The IT sector is an example of an industry that few market participants used to see as having defensive characteristics. On average, investors with a quality growth style are mostly large in IT and health care and small in energy, materials and financials, relative to MSCI.
Another reason for the underperformance of quality growth funds bfinance attributed to the huge influx of new funds within this style. Newer Quality Growth strategies tend to be more growth oriented than the old guard of managers who used this label.
Other defensive strategies
Of the other four defensive styles identified by the consultancy, income strategies, low volatility strategies and quality value did best in the first half of this year. They outperformed the MSCI ACWI by 11%, 8% and just under 8% respectively, which finished at around -20% at the end of June.
Classic quality, on the other hand, underperformed the market by 1%. According to bfinance, this is mainly because many managers with this style do not invest in companies that were on the rise in the first half of the year: cyclical value stocks in sectors such as energy, materials and utilities.
In terms of drill-downs, bfinance’s research shows that the five different types of defensive strategies held up well during market declines between 2008 and 2016, but the first cracks have appeared since then. During the market downturn in autumn 2018, quality growth performed slightly worse than the benchmark; in spring 2020, income lost ground against the benchmark. And during this year’s market decline, two styles underperformed. “An important reminder that each crash has its own unique characteristics,” the firm said.
Perennially controversial question
The fact that some other defensive styles held up relatively well in the first half of the year also puts bfinance directly into perspective. After all, it does not at all make up for the losses of these strategies in previous years.
Low-volatility managers in particular have captured less than 70% of the rising market movements in equities over the past five years. The question of whether upside potential should be sacrificed at the expense of downside resilience is a perennial and controversial one. Investors should be sceptical of any strategy that claims to offer strong downside protection without upside sacrifice.
Institutional investors in particular, who tend to add more defensive components to their portfolios due to their emphasis on capital preservation, should take another critical look at their allocation to defensive strategies, said bfinance’s senior director Robert Doyle .

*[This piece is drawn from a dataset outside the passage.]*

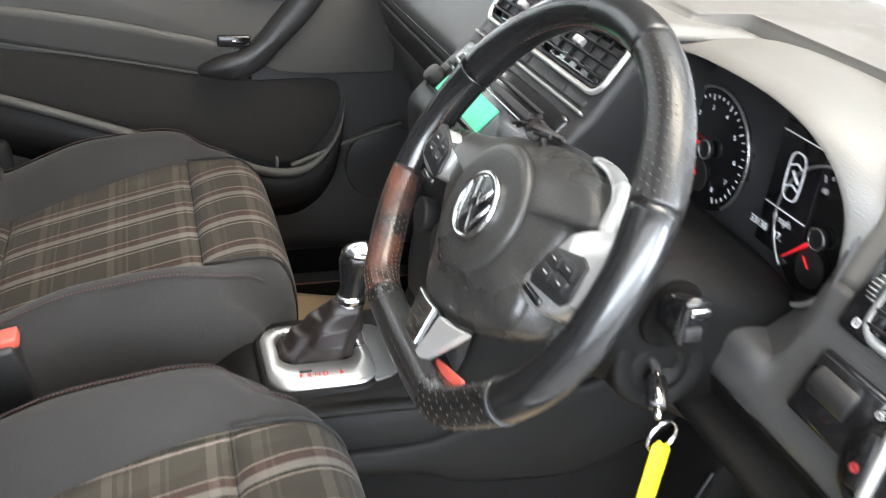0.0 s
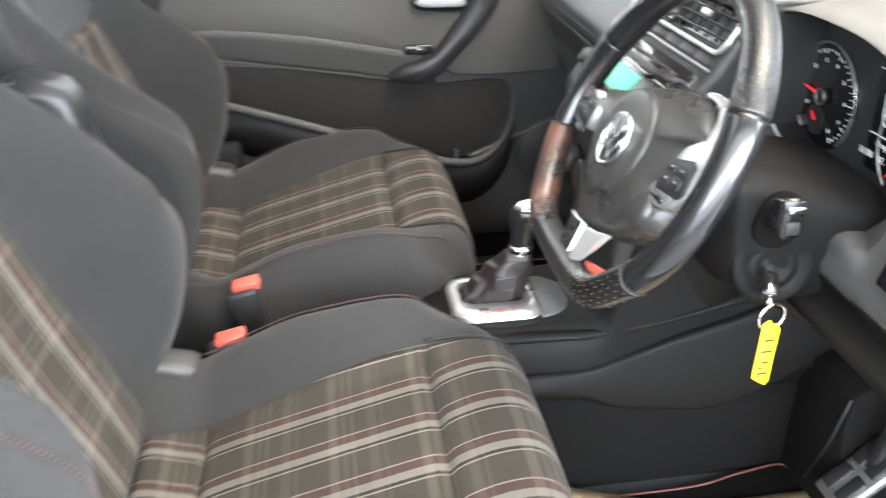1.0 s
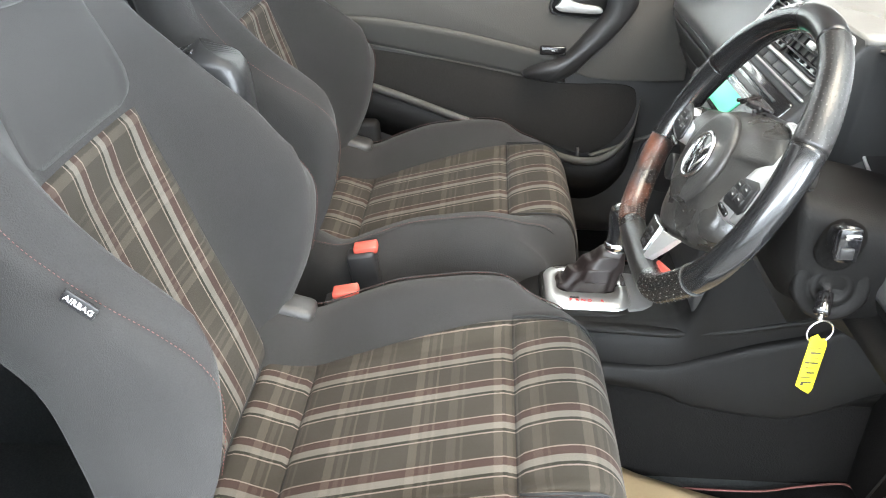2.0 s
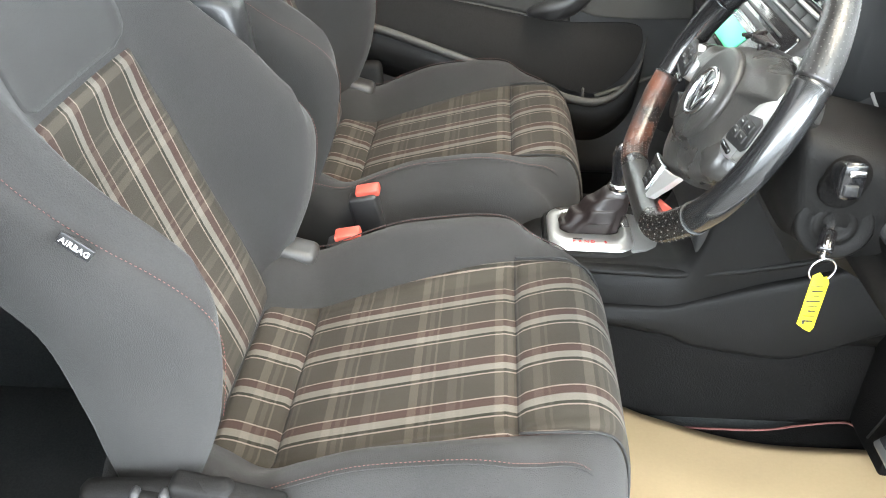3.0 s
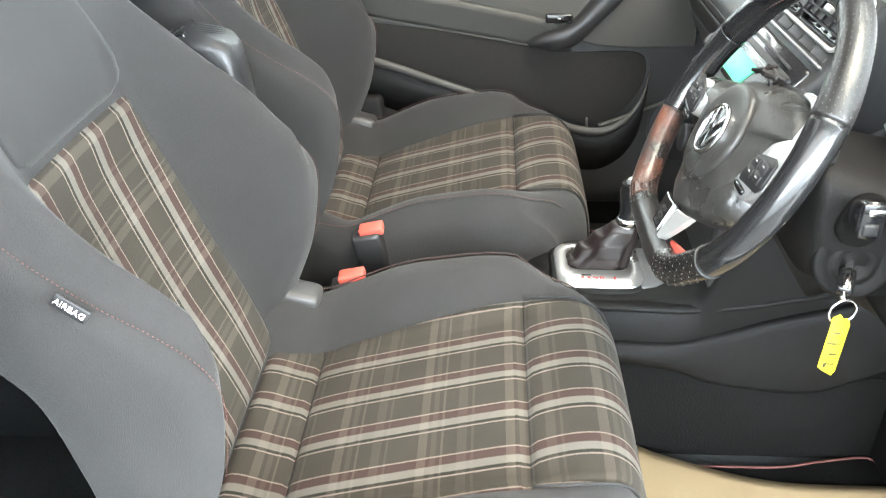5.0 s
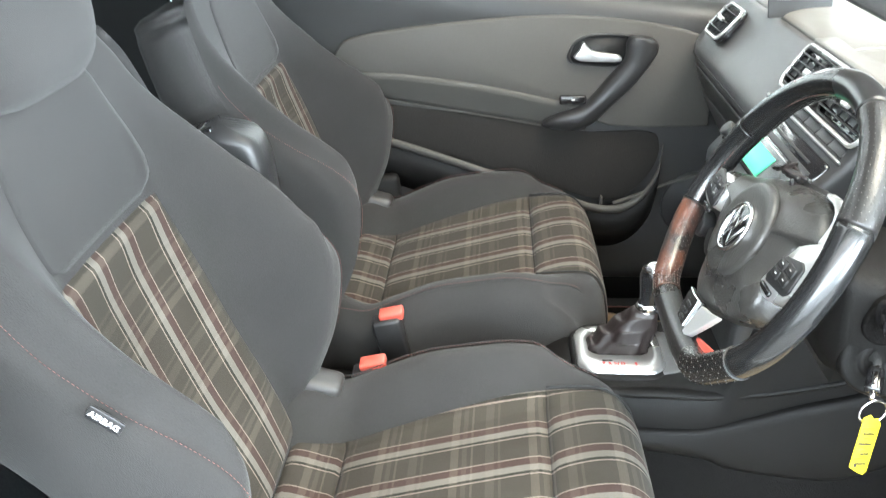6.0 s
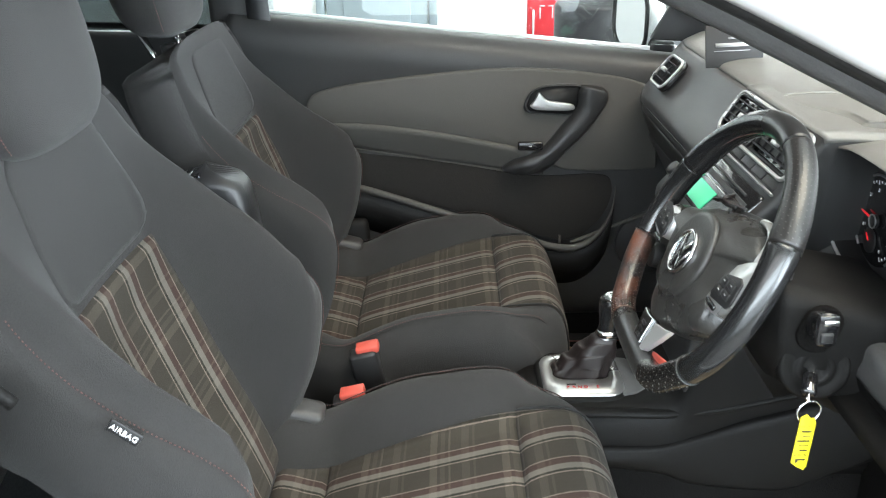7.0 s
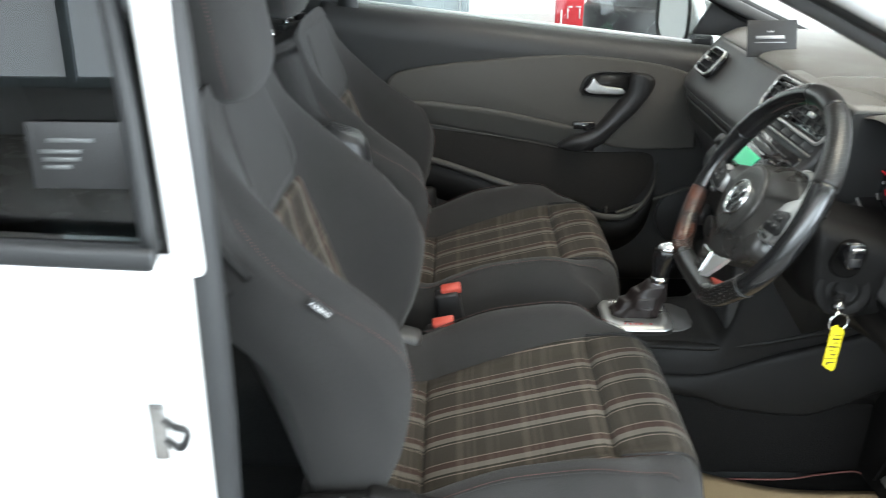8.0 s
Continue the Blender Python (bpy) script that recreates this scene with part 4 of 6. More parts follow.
def dial(y, z, r, reading, numbers, name, first=225):
    """A round instrument with a silver ring, marks, figures and a red needle."""
    x = 0.2515
    top = part(name, disc(r, 0.003, (x, y, z), (-1, 0, 0), None, 48, 0.0006), GLOSS, dash, "black dial with white marks")
    arc = [(x - 0.003, y - r * math.cos(a), z + r * math.sin(a)) for a in np.linspace(radians(-50), radians(230), 60)]
    tube("dial_ring", arc, 0.0015, SATIN, top, "silver ring")
    bm = bmesh.new()
    n = 4 * (len(numbers) - 1)
    for k in range(n + 1):
        a = radians(first - 270 * k / n)
        long = 0.0055 if k % 4 == 0 else 0.003
        at = (x - 0.0022, y - (r * 0.88 - long / 2) * math.cos(a), z + (r * 0.88 - long / 2) * math.sin(a))
        block((0.0006, long, 0.0007), at, 0, Euler((-a, 0, 0)).to_matrix(), bm)
    part("dial_scale", bm, DIAL_INK, top, smooth=False)
    for k, text in enumerate(numbers):
        a = radians(first - 270 * k / (len(numbers) - 1))
        write("dial_figure", text, 0.0062, (x - 0.0022, y - r * 0.66 * math.cos(a), z + r * 0.66 * math.sin(a)), (0, -1, 0), (0, 0, 1), DIAL_INK, top, 0.0002)
    a = radians(first - 270 * reading)
    tip = np.array((0, -math.cos(a), math.sin(a)))
    o = np.array((x - 0.006, y, z))
    tube("needle", [o + tip * 0.006, o + tip * r * 0.82], [0.0018, 0.0007], NEEDLE, top, "lit red needle", 6)
    part("needle_cap", disc(0.0085, 0.005, tuple(o), (-1, 0, 0), None, 24, 0.001), HARD, top)
    tube("cap_ring", [tuple(o + np.array((-0.0026, 0.0085 * math.cos(b), 0.0085 * math.sin(b)))) for b in np.linspace(0, 2 * math.pi, 24, endpoint=False)], 0.0009, SATIN, top, "silver ring", 8, True)
    return top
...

“Active managers of the different types of defensive strategies - quality, low volatility and income - deploy their capital in very different ways,” said Doyle. “As a result, their portfolios have very different underlying exposures. This research makes us wonder: is it reasonable to expect all of them to be defensive in all recessions? Should asset owners be thinking differently about what type of defensive strategy is right for them?”
What the future holds
While defensive strategies tend to hold up relatively well in inflationary conditions, the performance of such funds in the period ahead will depend on whether central banks are able to deliver a ‹soft landing›.
On quality growth strategies in particular, director of public markets Martha Brindle said they tend to have strong pricing power and an established client base, which allows them to pass on price increases to end-users. “However, they are also often valued on the basis of high expected future cash flows, which makes them vulnerable if future growth expectations soften. That vulnerability can be exacerbated by rising interest rates, which increase the discount rate that many investors use to calculate estimated future values back to the present.”